To finish is to celebrate what comes next.

each of our creations is a brush stroke in the masterpiece we are becoming.

Are we ever really finished? With anything?

To finish one moment or project, to put a period on that chapter, is to acknowledge the next moment.

When we reach the end of an experience, the finish is a culmination of all the energy that led us to that moment. How can we say we are finished with it? That creation, and its completion, will remain a part of us forever.

But we can use the finish to motivate us, and energize the next moment.

What if, instead of taking our foot off the gas, we accelerate into the finish and embrace the inertia of this culmination of creativity, and allow it to propel us into the early stages of the next moment?
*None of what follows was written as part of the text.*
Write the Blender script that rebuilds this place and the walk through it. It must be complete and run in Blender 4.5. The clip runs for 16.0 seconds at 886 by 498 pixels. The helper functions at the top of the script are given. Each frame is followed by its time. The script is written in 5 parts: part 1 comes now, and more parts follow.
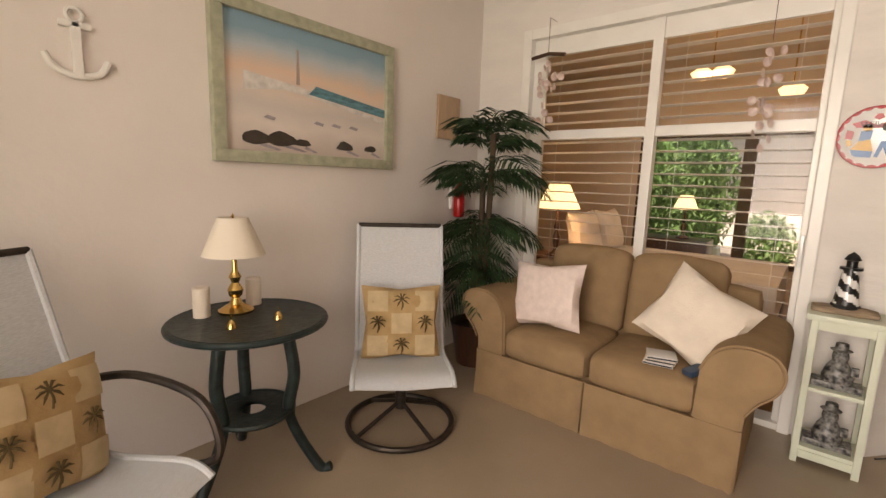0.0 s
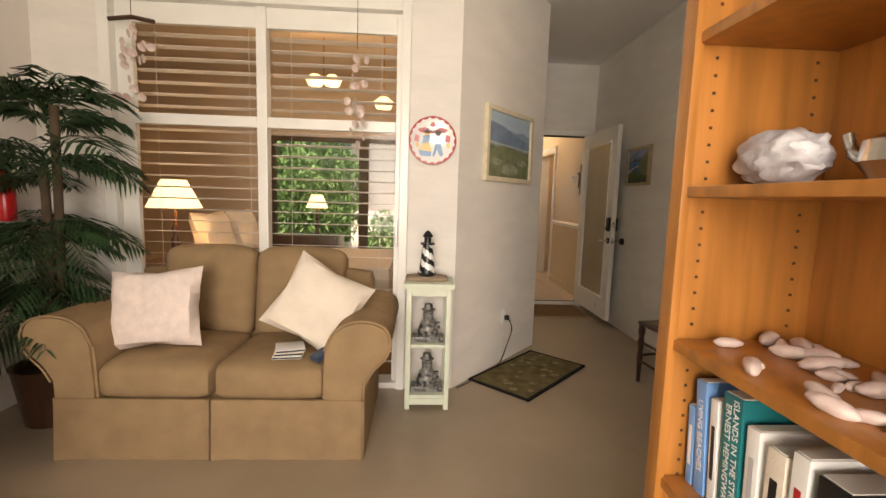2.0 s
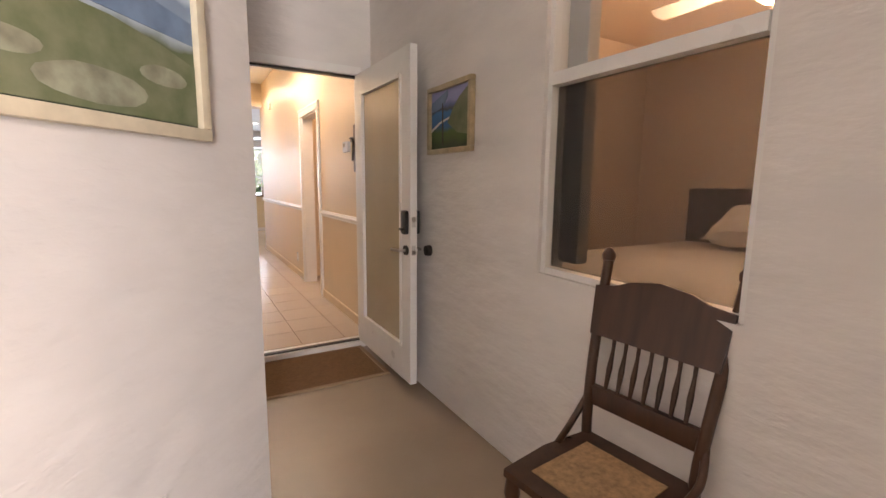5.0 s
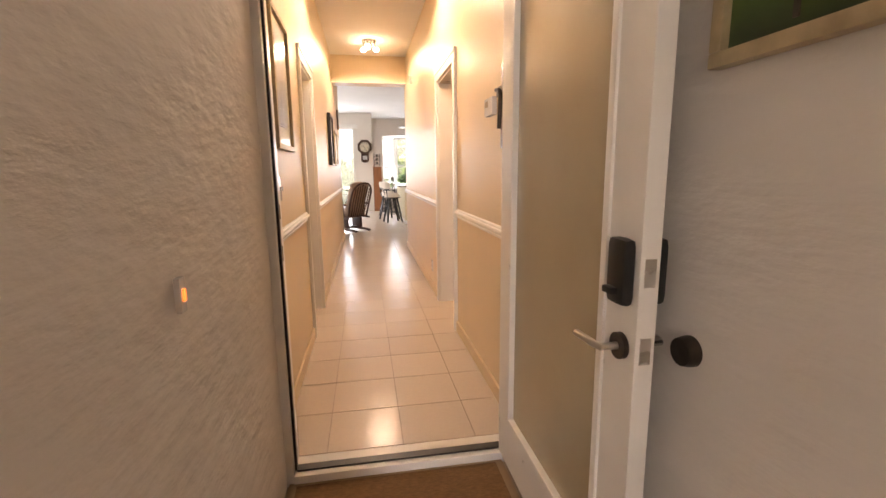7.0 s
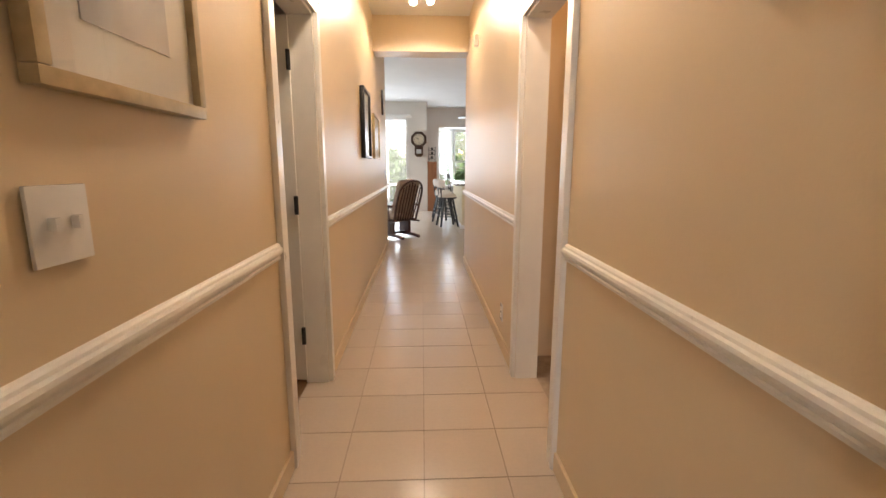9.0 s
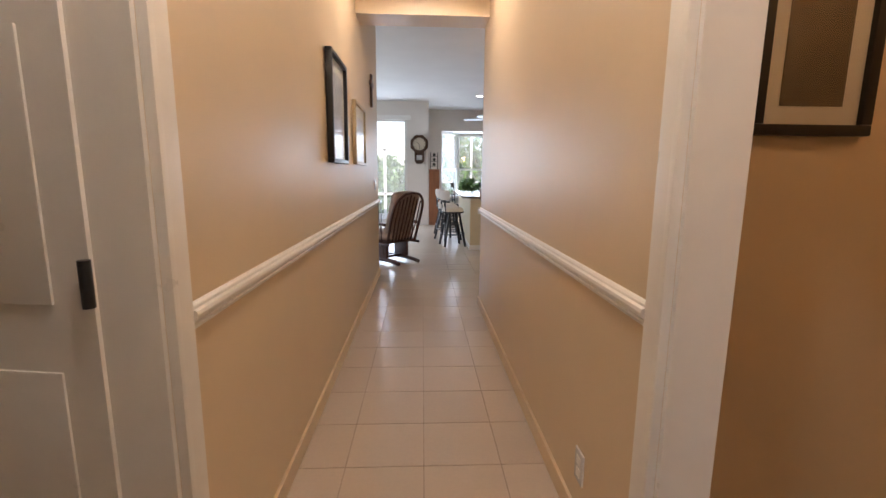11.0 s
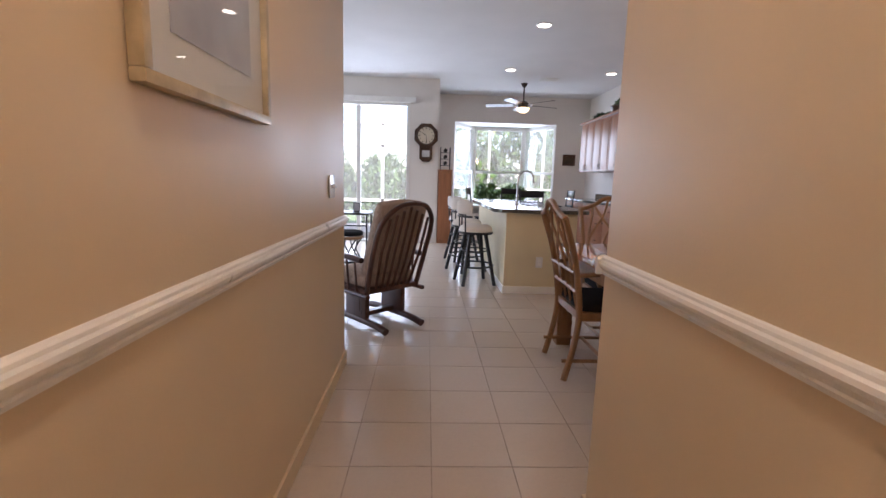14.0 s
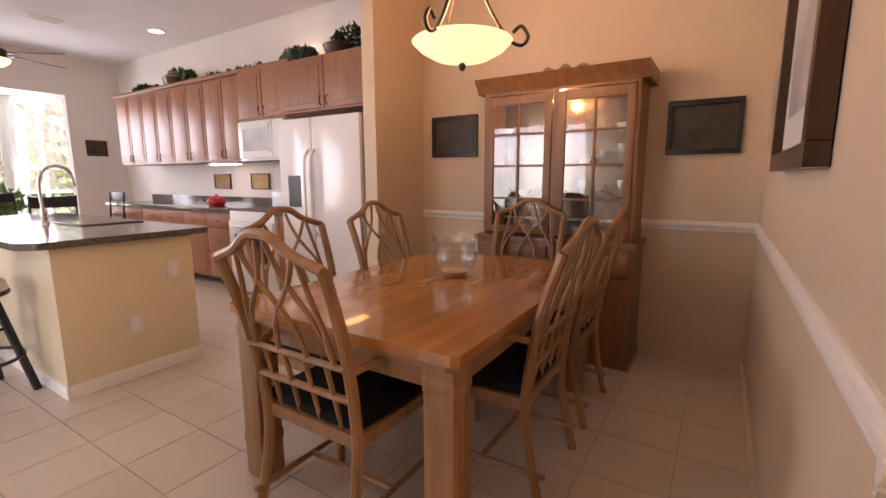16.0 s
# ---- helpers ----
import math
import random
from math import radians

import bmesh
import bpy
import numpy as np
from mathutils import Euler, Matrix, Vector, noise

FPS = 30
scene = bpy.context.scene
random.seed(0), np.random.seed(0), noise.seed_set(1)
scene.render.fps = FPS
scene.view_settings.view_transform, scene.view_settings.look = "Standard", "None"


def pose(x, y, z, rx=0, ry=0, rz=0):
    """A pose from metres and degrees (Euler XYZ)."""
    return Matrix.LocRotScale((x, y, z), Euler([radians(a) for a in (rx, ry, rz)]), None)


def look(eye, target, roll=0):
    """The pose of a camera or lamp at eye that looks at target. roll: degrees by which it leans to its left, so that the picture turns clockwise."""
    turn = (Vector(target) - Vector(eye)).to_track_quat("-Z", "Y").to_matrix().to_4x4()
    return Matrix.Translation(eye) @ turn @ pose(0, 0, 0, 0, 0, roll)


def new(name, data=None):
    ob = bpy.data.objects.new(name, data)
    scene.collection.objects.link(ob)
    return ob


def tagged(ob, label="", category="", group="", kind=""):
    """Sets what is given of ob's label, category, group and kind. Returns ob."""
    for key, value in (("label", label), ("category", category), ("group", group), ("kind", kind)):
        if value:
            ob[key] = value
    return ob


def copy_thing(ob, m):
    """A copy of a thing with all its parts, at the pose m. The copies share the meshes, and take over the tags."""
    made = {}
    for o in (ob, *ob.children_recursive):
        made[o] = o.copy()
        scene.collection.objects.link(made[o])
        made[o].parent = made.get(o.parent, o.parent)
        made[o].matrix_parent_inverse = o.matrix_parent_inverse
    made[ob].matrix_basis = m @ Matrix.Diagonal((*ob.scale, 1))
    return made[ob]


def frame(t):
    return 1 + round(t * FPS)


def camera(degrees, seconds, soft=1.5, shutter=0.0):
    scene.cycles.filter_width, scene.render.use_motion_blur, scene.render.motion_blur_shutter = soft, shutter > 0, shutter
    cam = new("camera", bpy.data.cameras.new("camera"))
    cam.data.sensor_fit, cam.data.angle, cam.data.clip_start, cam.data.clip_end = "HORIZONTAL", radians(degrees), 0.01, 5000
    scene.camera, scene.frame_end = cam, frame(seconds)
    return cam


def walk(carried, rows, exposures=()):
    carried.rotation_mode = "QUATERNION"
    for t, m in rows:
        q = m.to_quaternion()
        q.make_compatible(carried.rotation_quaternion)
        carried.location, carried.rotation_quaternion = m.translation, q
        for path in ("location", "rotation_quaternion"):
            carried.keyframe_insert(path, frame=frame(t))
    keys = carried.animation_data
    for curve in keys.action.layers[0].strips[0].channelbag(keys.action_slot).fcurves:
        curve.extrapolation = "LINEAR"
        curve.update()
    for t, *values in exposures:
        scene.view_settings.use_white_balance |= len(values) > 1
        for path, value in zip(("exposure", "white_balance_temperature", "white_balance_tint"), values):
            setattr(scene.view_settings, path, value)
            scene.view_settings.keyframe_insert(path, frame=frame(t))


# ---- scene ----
cam = camera(89.7, 16.0)
PATH = [
    (0, (0.894, 0.26, 1.338), (-0.37, 1.779, 1.032), 1.9),
    (0.5, (0.947, 0.312, 1.301), (0.181, 2.14, 1.037), 3.6),
    (1, (1.004, 0.345, 1.311), (0.648, 2.297, 1.066), 3.0),
    (1.5, (1.015, 0.379, 1.292), (0.875, 2.359, 1.051), 3.1),
    (2, (1.014, 0.467, 1.252), (1.116, 2.452, 1.027), 1.8),
    (2.5, (1.045, 0.767, 1.26), (1.467, 2.707, 1.017), 2.3),
    (3, (1.073, 1.161, 1.254), (1.788, 3.011, 0.994), 1.8),
    (3.5, (1.185, 1.533, 1.271), (2.176, 3.246, 0.983), 0.9),
    (3.7, (1.261, 1.668, 1.278), (2.289, 3.359, 0.989), 0.8),
    (5.8, (2.175, 3.194, 1.262), (3.027, 4.977, 0.955), -0.0),
    (6, (2.25, 3.346, 1.254), (3.031, 5.161, 0.945), -0.0),
    (6.5, (2.376, 3.748, 1.257), (2.931, 5.642, 0.932), -0.0),
    (7, (2.43, 4.168, 1.252), (2.765, 6.109, 0.907), -0.6),
    (7.5, (2.483, 4.578, 1.252), (2.634, 6.54, 0.897), -0.2),
    (8, (2.502, 5.005, 1.249), (2.627, 6.969, 0.891), -0.1),
    (8.5, (2.548, 5.432, 1.248), (2.658, 7.396, 0.886), 0.2),
    (9, (2.559, 5.817, 1.257), (2.651, 7.782, 0.895), 0.1),
    (9.5, (2.543, 6.179, 1.277), (2.628, 8.144, 0.916), -0.0),
    (9.7, (2.545, 6.329, 1.282), (2.636, 8.295, 0.925), -0.1),
    (12, (2.565, 8.215, 1.245), (2.655, 10.186, 0.925), 1.0),
    (12.5, (2.577, 8.675, 1.215), (2.667, 10.647, 0.896), 1.2),
    (13, (2.518, 9.252, 1.222), (2.605, 11.224, 0.896), 1.5),
    (13.5, (2.538, 9.707, 1.219), (2.614, 11.679, 0.894), 1.3),
    (14, (2.514, 10.201, 1.198), (2.592, 12.176, 0.895), 1.7),
    (14.5, (2.408, 10.626, 1.247), (2.621, 12.591, 0.945), 2.3),
    (14.7, (2.401, 10.807, 1.239), (2.74, 12.756, 0.943), 2.8),
    (15, (2.391, 11.062, 1.25), (2.944, 12.961, 0.954), 3.5),
    (15.3, (2.391, 11.327, 1.239), (3.288, 13.09, 0.947), 3.3),
    (15.5, (2.386, 11.482, 1.253), (3.517, 13.105, 0.962), 2.3),
    (15.8, (2.422, 11.625, 1.265), (3.807, 13.031, 0.94), -0.2),
    (16, (2.48, 11.84, 1.254), (4.155, 12.888, 0.939), -0.2),
]
walk(cam, [(t, look(eye, target, roll)) for t, eye, target, roll in PATH],
     exposures=[(0.0, 0.6, 8000, 17), (1.0, 0.95, 8800, 13), (2.0, 0.93, 8000, 13), (3.0, 1.08, 6900, 16), (3.7, 1.5, 6700, 19), (5.8, 2.0, 7000, 22), (6.5, 2.05, 7400, 24), (7.5, 2.0, 8100, 23),
                (9.5, 1.5, 6600, 15), (12.0, 1.22, 6200, 19), (13.5, 1.27, 6100, 20), (14.7, 1.28, 6300, 30), (15.5, 1.15, 6400, 33), (16.0, 1.85, 7700, 37)])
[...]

We could energize the process of beginning again, often the most difficult task; we could fire up the curiosity and our ability to connect dots as we start over; we could engage the doubt and fear of failure as we move on, instead of being paralyzed by it.

If we understand that we are the masterpiece, and that all the energy we generate, all the work we do, everything we create, is but a simple sentence in our story, we will take the pressure off the finish line, and ultimately spend more time creating, iterating, and finishing projects.

If we can see each of our creations as a brush stroke in the masterpiece we’re becoming, maybe we can take some pressure off the process and remove the need to perfect as part of that movement toward the finish line.

If we can take some pressure off the drive to perfect as we finish, we ultimately make the start of the next project easier.

If the beginning becomes easier, we can embrace the process, and enjoy it more; we can embrace the interruptions and recognize them as essential inspiration.

If we can understand that the masterpiece we are becoming is a collection of work, all in different degrees of completion, we can find a way to begin and finish more chapters in this never-ending volume of work.

Certainly, there is value in defining an end, in finishing a project: the pressure is essential to the creative process as it opens new pathways and delivers new ways of seeing things. But somewhere, within each project, we have to know there's a footnote hidden within the text that will always allow space and potential for what comes next.